Determine the Ring End(G) for each abelian Group G Well here is the confusing question I have gotten from the professor. 
Determine the Ring End(G) for each abelian Group G from the previous exercice.
I found this 
https://crazyproject.wordpress.com/2010/08/15/the-set-of-all-endomorphisms-of-an-abelian-group-is-a-ring-under-pointwise-addition-and-composition/
But i do not know if it helps with my question. Here are all the Groups of the previos exercice. 

 A: To simplify notation, note that your groups are $\mathbb Z_n $, with $n=2,3,4$. For the endomorphisms to form a ring, as your link says, one uses pointwise addition and composition as the operations. Of course, as is customary, here one uses additive notation for the group operation.
A homomorphism  $\phi:\mathbb Z_n\to\mathbb Z_n $ is determined by its action on the generator $1$ (that would be $f $ in the three groups you have). So there are $n $ of them, say $\phi_0,\ldots,\phi_{n-1} $ where $\phi_k (1)=k$. That is, $\phi_k (x)=kx $ with the cyclic addition of $\mathbb Z_n $. 
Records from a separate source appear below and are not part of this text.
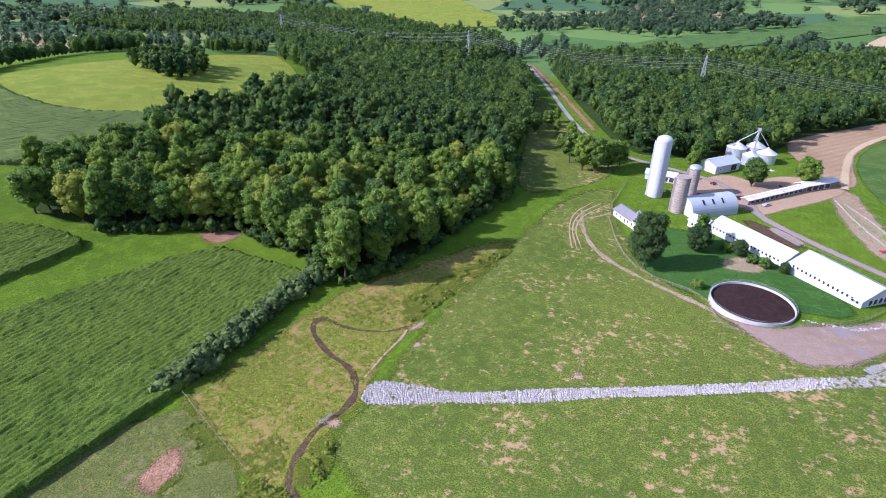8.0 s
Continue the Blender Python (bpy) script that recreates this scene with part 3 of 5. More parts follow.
# ---------------------------------------------------------------- corn
def corn_field(name, pts, angle, label, tall=2.0, row=1.2, along=1.1, mat="corn", blades=1.0, cuts=1):
    """Standing corn: a ridged canopy with steep sides, and leaf blades on it."""
    rng = np.random.default_rng(abs(int(pts[0][0] * 31 + pts[0][1])))
    poly = rounded(pts, cuts)
    ca, sa = math.cos(radians(angle)), math.sin(radians(angle))
    loc = [(x * ca + y * sa, -x * sa + y * ca) for x, y in poly]
    us = np.arange(min(p[0] for p in loc), max(p[0] for p in loc), along)
    vs = np.arange(min(p[1] for p in loc), max(p[1] for p in loc), row / 2)
    u, v = np.meshgrid(us, vs)
    ridge = (np.arange(len(vs)) % 3 != 0)[:, None] * np.ones((1, len(us)))
    u = u + rng.uniform(-0.3, 0.3, u.shape) * along
    bend = 0.9 * np.sin(u / 31.0)
    x, y = u * ca - (v + bend) * sa, u * sa + (v + bend) * ca
    ok = inside(x, y, poly)
    low = terrain(x, y)
    patchy = np.sin(x / 9 + 1.3 * np.sin(y / 13)) * np.sin(y / 11 + np.sin(x / 17))
    z = low + tall + (ridge - 0.6) * 0.27 * row + rng.uniform(-0.22, 0.22, x.shape) + 0.14 * patchy
    gaps = np.repeat(rng.uniform(0, 1, (len(vs), len(us) // 6 + 2)), 6, axis=1)[:, : len(us)]
    z = z - 0.55 * (gaps > 0.975)
    cell = ok[:-1, :-1] & ok[:-1, 1:] & ok[1:, :-1] & ok[1:, 1:]
    n1 = x.size
    i = np.arange(n1).reshape(x.shape)
    top = np.stack([i[:-1, :-1], i[:-1, 1:], i[1:, 1:], i[1:, :-1]], -1)[cell]
    c = np.pad(cell, 1)
    walls = []
    for dy, dx, a, b in ((-1, 0, 0, 1), (1, 0, 2, 3), (0, -1, 3, 0), (0, 1, 1, 2)):
        edge = cell & ~c[1 + dy : c.shape[0] - 1 + dy, 1 + dx : c.shape[1] - 1 + dx]
        k = np.stack([i[:-1, :-1], i[:-1, 1:], i[1:, 1:], i[1:, :-1]], -1)[edge]
        walls.append(np.stack([k[:, b], k[:, a], k[:, a] + n1, k[:, b] + n1], -1))
    verts = np.concatenate([np.stack([x, y, z], -1).reshape(-1, 3), np.stack([x, y, low - 0.1], -1).reshape(-1, 3)])
    faces = np.concatenate([top] + walls)
    used = np.unique(faces)
    back = np.zeros(len(verts), np.int64)
    back[used] = np.arange(len(used))
    verts, faces = verts[used], back[faces]
    tris = np.concatenate([faces[:, [0, 1, 2]], faces[:, [0, 2, 3]]])
    picks = np.argwhere(cell)
    count = int(len(picks) * blades * 1.5)
    at = picks[rng.integers(0, len(picks), count)]
    r, s = at[:, 0] + (at[:, 0] % 3 == 0), at[:, 1]
    base = np.stack([x[r, s], y[r, s], z[r, s] - 0.3], -1)
    th = rng.uniform(0, 2 * math.pi, count)
    out = np.stack([np.cos(th), np.sin(th), np.zeros(count)], -1)
    side = np.stack([-np.sin(th), np.cos(th), np.zeros(count)], -1) * 0.11
    size = rng.uniform(0.7, 1.3, (count, 1))
    up = np.array([0, 0, 1.0])
    tip = base + out * 0.6 * size + up * rng.uniform(0.25, 0.75, (count, 1))
    lv = np.stack([base - side, base + side, tip], 1).reshape(-1, 3)
    k = len(verts)
    lf = np.arange(len(lv)).reshape(-1, 3) + k
    me = mesh_of(name, np.concatenate([verts, lv]), np.concatenate([tris, lf]), [M[mat], M["blade"]])
    me.polygons.foreach_set("material_index", np.r_[np.zeros(len(tris), np.int32), np.ones(len(lf), np.int32)])
    return tagged(new(name, me), label, "corn field", kind="stuff")


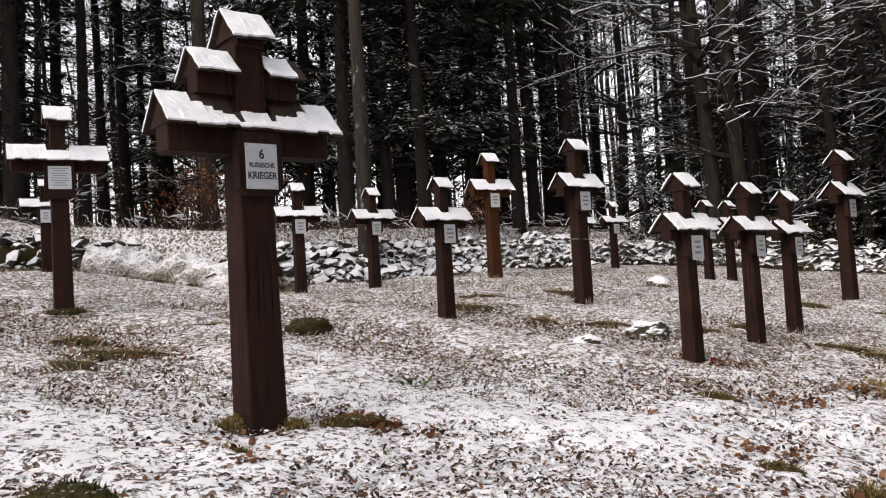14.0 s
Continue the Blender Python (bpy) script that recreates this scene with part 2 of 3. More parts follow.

Now note that $$(\phi_k+\phi_h)(x)=\phi_k (x)+\phi_h (x)=kx+hx=(k+h)x=\phi_{k+h}(x )$$
and
$$
\phi_k\circ\phi_h (x)=k (hx)=(kh)x=\phi_{kh}(x). $$
In other words, the map $\alpha:\mathbb Z_n\to\text {End}(G) $ given by $\alpha(k)=\phi_k$ is a ring homomorphism.  It is clearly onto, and if $\alpha (k)=0$ then $kx=0$ for all $x\in\mathbb Z_n $, so $k=0$; so it is also one-to-one. 
In summary, the ring $\text {End}(\mathbb Z_n) $ is isomorphic to the ring $\mathbb Z_n $.